Case 1:

56-year-old male resident of your long-term care (LTC) home who is married with three children under age 18. He was formerly in the Canadian Armed Forces and served in Afghanistan. He has suffered from an intracranial aneurysm 2+ years ago, and due to his increasing care needs his wife had to place him in LTC. He has significant brain damage with frontal disinhibited behaviors including; sexual disinhibition, repetitive verbal outbursts, wandering. Because of this, he attempts masturbation frequently in public areas, and has just developed a still platonic relationship where he and a female resident hold hands. He also often seeks her out and has tried going into her room at night. Staff have expressed significant concerns.

What are some of the ethical issues in this case?

  • Should LTC homes respect this resident’s privacy?
  • How should LTC homes address sexual and intimacy needs of residents with dementia? Should they assist?
  • Does the LTC home, or do any staff, have an obligation to protect vulnerable residents such as this one?


Case 2:

After 7 years of caring for his wife with severe Alzheimer’s disease at home, Mrs. Dowd is admitted to a LTC home. Upon returning to visit his wife, Mr. Dowd finds her walking hand-in-hand with a male resident. Staff report Mrs. Dowd has been observed following this male resident into his room which is right next to her room. Mr. Dowd becomes angry and states, “Look, it is your job to protect my wife. Get that man out of here right now. I don’t want her involved with any other man. That’s why I admitted her here.”

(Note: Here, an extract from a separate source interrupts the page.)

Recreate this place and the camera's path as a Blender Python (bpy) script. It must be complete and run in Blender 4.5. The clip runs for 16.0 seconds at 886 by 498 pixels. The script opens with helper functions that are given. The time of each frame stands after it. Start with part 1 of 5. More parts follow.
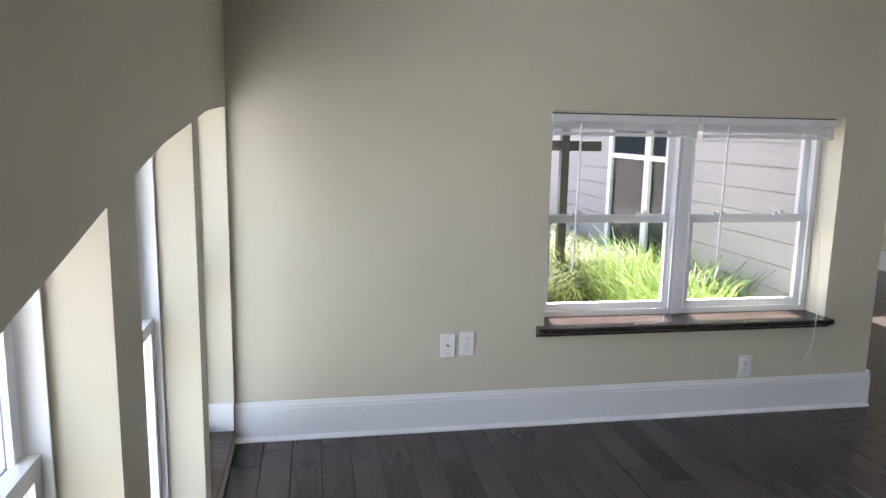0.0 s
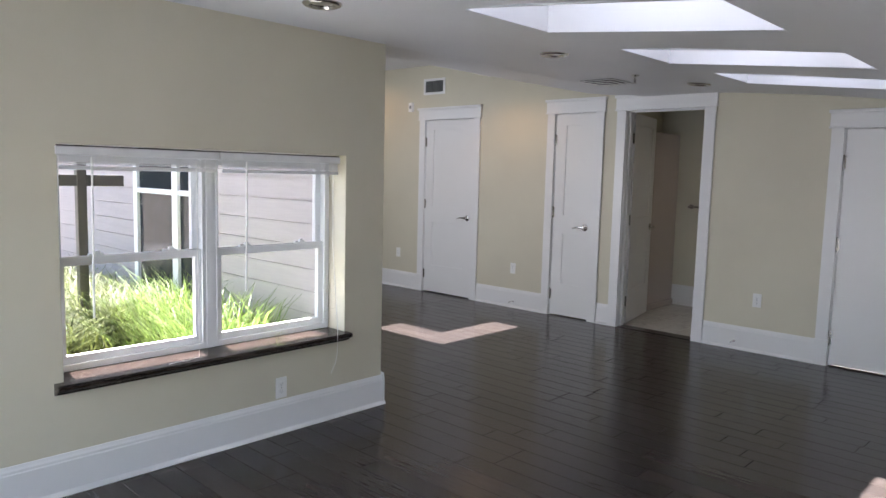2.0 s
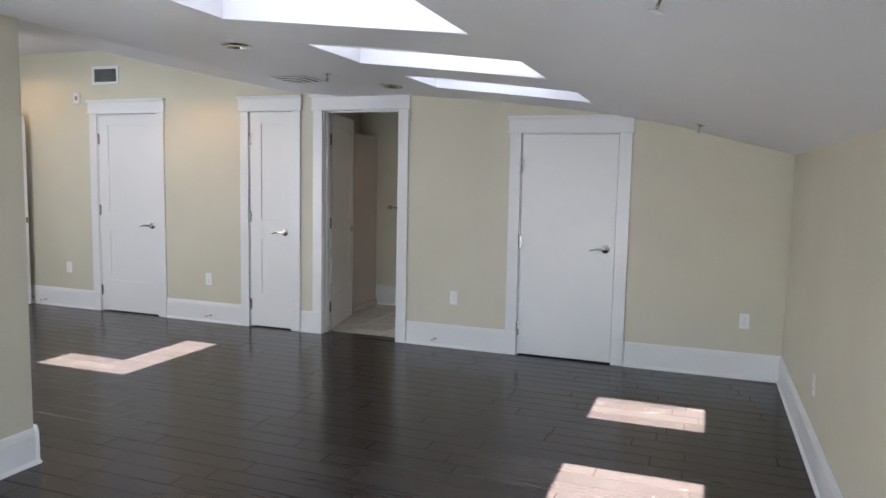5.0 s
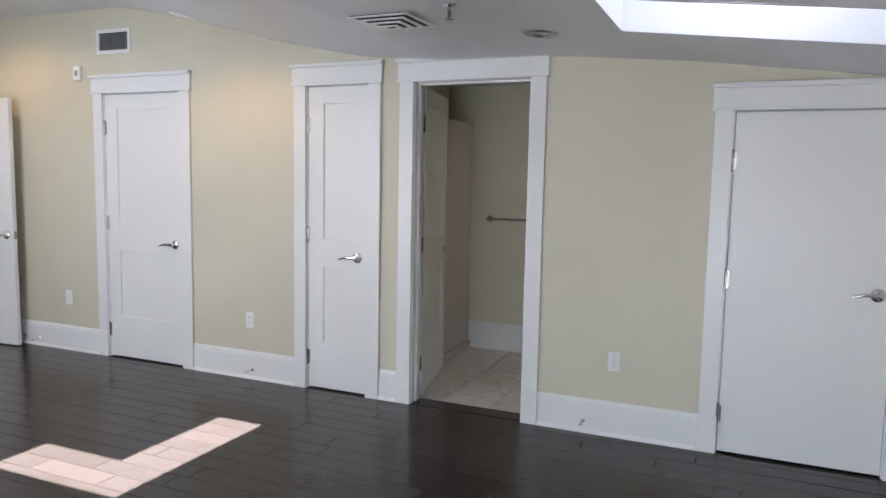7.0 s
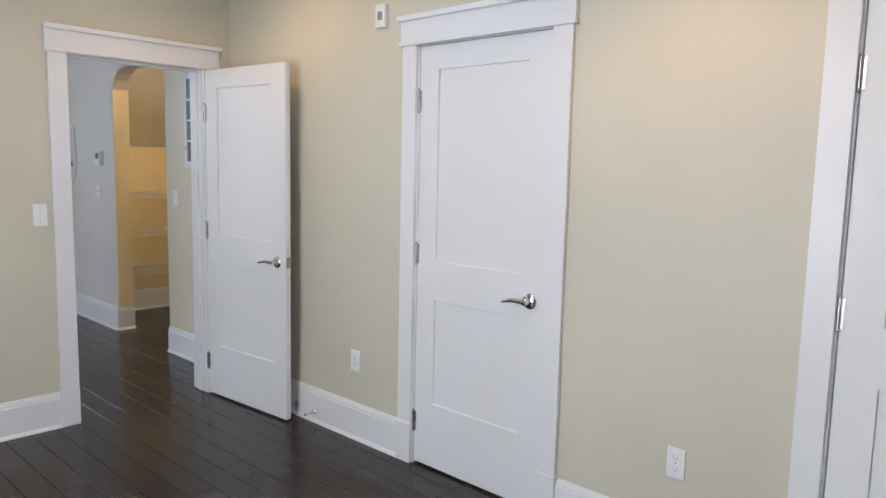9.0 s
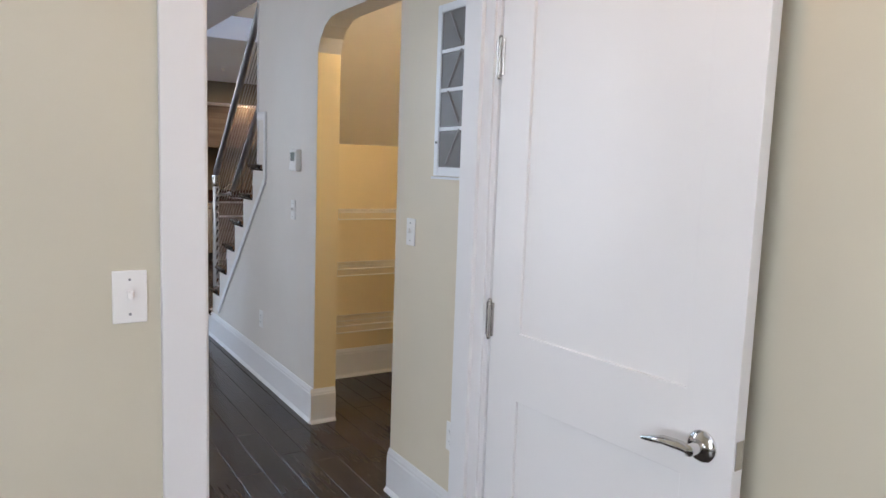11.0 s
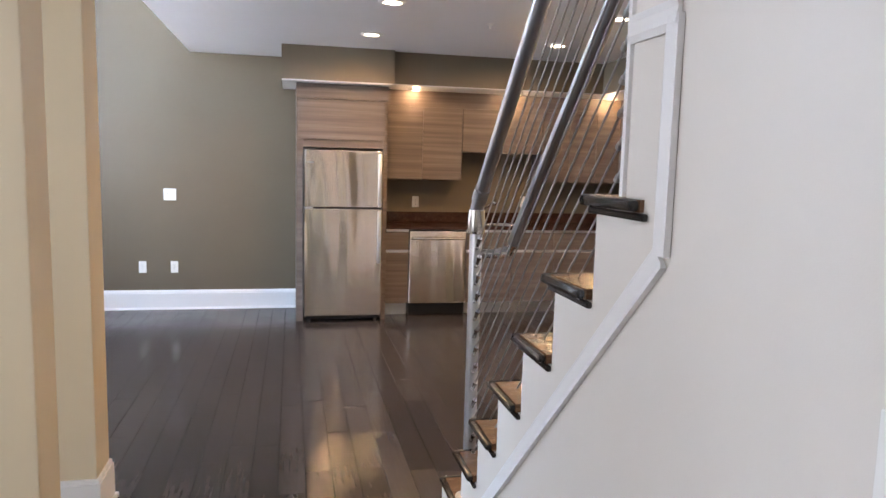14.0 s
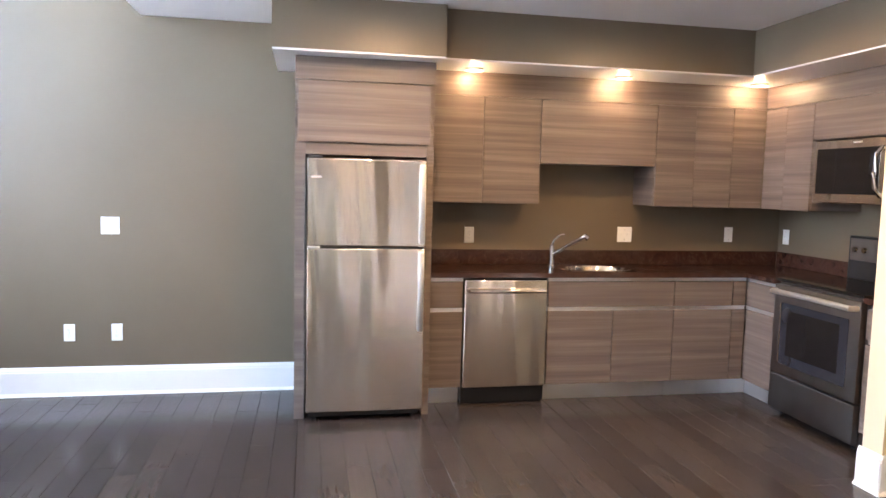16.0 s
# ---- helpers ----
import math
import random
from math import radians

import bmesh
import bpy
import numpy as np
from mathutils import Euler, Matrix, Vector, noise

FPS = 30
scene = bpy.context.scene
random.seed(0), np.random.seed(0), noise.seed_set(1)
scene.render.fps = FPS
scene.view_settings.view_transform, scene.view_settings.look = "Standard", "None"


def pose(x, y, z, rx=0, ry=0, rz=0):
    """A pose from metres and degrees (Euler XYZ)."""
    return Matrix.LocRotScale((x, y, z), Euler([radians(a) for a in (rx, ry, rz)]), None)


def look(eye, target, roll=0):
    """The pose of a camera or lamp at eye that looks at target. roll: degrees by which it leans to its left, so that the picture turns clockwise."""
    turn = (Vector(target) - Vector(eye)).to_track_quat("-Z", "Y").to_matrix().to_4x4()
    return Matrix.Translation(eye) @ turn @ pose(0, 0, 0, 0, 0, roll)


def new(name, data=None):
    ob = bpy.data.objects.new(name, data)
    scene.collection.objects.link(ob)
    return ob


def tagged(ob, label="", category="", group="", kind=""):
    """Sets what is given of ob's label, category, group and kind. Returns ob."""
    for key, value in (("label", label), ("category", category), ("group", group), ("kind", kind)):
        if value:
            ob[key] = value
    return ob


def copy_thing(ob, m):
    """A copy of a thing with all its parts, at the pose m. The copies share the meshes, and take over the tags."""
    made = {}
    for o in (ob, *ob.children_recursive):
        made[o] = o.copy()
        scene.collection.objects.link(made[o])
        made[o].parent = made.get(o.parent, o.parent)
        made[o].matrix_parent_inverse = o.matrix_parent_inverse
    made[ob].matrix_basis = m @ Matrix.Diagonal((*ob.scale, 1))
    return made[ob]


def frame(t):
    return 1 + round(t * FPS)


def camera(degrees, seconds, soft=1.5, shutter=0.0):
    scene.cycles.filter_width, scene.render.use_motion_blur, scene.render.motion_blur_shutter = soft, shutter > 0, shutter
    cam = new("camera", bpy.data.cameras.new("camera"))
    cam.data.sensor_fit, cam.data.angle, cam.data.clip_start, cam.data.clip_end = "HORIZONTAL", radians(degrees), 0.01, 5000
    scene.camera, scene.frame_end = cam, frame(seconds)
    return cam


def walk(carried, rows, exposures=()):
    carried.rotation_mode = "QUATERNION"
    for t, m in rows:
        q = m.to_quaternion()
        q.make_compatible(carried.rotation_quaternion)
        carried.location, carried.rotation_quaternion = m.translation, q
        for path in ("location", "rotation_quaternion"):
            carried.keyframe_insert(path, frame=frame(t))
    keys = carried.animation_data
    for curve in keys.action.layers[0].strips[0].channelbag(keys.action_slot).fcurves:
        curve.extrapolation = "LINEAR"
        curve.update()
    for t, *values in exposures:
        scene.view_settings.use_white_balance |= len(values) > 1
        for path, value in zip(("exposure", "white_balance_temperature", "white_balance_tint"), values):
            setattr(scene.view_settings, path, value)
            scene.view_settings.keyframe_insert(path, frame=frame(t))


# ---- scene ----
cam = camera(64.0, 16.0)
PATH = [
    (0, (-0.586, 0.133, 1.415), (-0.225, 2.072, 1.083), 1.1),
    (0.5, (-0.562, 0.125, 1.403), (-0.086, 2.041, 1.081), 1.14),
    (1, (-0.583, 0.083, 1.416), (0.142, 1.921, 1.104), 1.07),
    (1.5, (-0.542, 0.087, 1.422), (0.635, 1.683, 1.166), 1.22),
    (2, (-0.534, 0.087, 1.421), (0.909, 1.456, 1.21), 1.42),
    (2.5, (-0.511, 0.078, 1.426), (1.086, 1.267, 1.235), 1.43),
    (3, (-0.493, 0.08, 1.423), (1.201, 1.129, 1.241), 1.4),
    (3.5, (-0.466, 0.073, 1.42), (1.301, 0.992, 1.239), 1.42),
    (4, (-0.444, 0.058, 1.422), (1.382, 0.853, 1.243), 1.35),
    (4.2, (-0.439, 0.054, 1.43), (1.408, 0.799, 1.248), 1.38),
    (6.3, (0.748, 0.937, 1.471), (2.622, 1.608, 1.268), 1.1),
    (6.5, (0.936, 1.09, 1.468), (2.8, 1.787, 1.265), 1.1),
    (7, (1.47, 1.533, 1.47), (3.297, 2.322, 1.266), 1.1),
    (7.5, (1.947, 2.008, 1.457), (3.691, 2.964, 1.25), 1.1),
    (8, (2.362, 2.559, 1.447), (4.036, 3.633, 1.236), 1.1),
    (8.5, (2.74, 3.132, 1.465), (4.314, 4.346, 1.242), 1.3),
    (9, (3.077, 3.704, 1.493), (4.532, 5.056, 1.257), 1.3),
    (9.5, (3.37, 4.282, 1.491), (4.708, 5.749, 1.254), 1.3),
    (10, (3.652, 4.937, 1.503), (4.895, 6.486, 1.263), 1.6),
    (10.2, (3.75, 5.198, 1.488), (4.947, 6.783, 1.249), 1.8),
    (12.3, (4.721, 7.652, 1.481), (5.531, 9.466, 1.245), 1.5),
    (12.5, (4.794, 7.864, 1.472), (5.548, 9.701, 1.235), 1.5),
    (13, (4.915, 8.465, 1.468), (5.549, 10.347, 1.235), 1.5),
    (13.3, (4.939, 8.86, 1.48), (5.478, 10.772, 1.25), 1.7),
    (13.5, (4.974, 9.08, 1.481), (5.45, 11.008, 1.243), 1.4),
    (14, (4.964, 9.622, 1.5), (5.381, 11.563, 1.263), 1.5),
    (14.5, (4.945, 10.219, 1.479), (5.347, 12.167, 1.262), 1.5),
    (15, (4.951, 10.87, 1.496), (5.343, 12.82, 1.285), 1.6),
    (15.2, (4.982, 11.114, 1.468), (5.352, 13.07, 1.27), 1.3),
    (15.5, (4.976, 11.431, 1.466), (5.354, 13.385, 1.271), 1.5),
    (16, (5.081, 11.951, 1.465), (5.456, 13.907, 1.283), 1.4),
]
walk(cam, [(t, look(eye, target, roll)) for t, eye, target, roll in PATH],
     [(0, 3.22, 6500, 16), (1.0, 3.24, 6500, 16), (2.5, 3.40, 6450, 14), (3.5, 3.56, 6450, 13), (6.5, 3.84, 6350, 13), (8.5, 3.88, 6350, 14), (10.2, 3.94, 6200, 13),
      (12.3, 4.52, 6700, 20), (13.5, 4.66, 6550, 18), (14.5, 4.68, 6900, 19), (15.2, 4.88, 6700, 18), (16, 5.18, 6450, 18)])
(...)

What are some of the ethical issues in this case? What should we do?

  • Is Mrs. Dowd able to understand and appreciate her actions with the male resident?
  • Do the staff have an obligation to intervene to protect Mrs. Dowd? Or at the request of Mr. Dowd?
  • If Mrs. Dowd was capable (competent), would the responsibility of the LTC home staff remain the same?


Case 3:

Tags: Long-Term Care, Sexuality, Intimacy

Sam and Mr. Brown had been together for years. They had a strong social network of friends who provided support and friendship over the years. Unexpectedly, Mr. Brown suffered a debilitating stroke with resulting vascular dementia. After months of rehabilitation that did little to help, Mr. Sam was forced to move Mr. Brown in to a long-term care home.

Sam is unsure how the staff might treat Mr. Brown if they learn that he is homosexual, so he does not reveal their true relationship. He makes sure not to show too much affection when staff are present. Staff sense there is more to their relationship than just life-long friends and housemates. Staff begin to talk among themselves about Mr. Sam and Mr. Brown being gay, and some now feel uncomfortable caring for Mr. Brown because of their own personal values.


What are some of the ethical issues in this case?

  • Can the staff object to caring for Mr. Brown based on his sexual orientation? Is there a right to conscientious objection, or is this discrimination?
  • How far might the rights of Mr. Sam and Mr. Brown extend? If they required physical assistance to be intimate, for example, would staff be able to object?
  • What steps can the LTC home take to ensure Mr. Brown is treated fairly, and no differently because of his sexual orientation?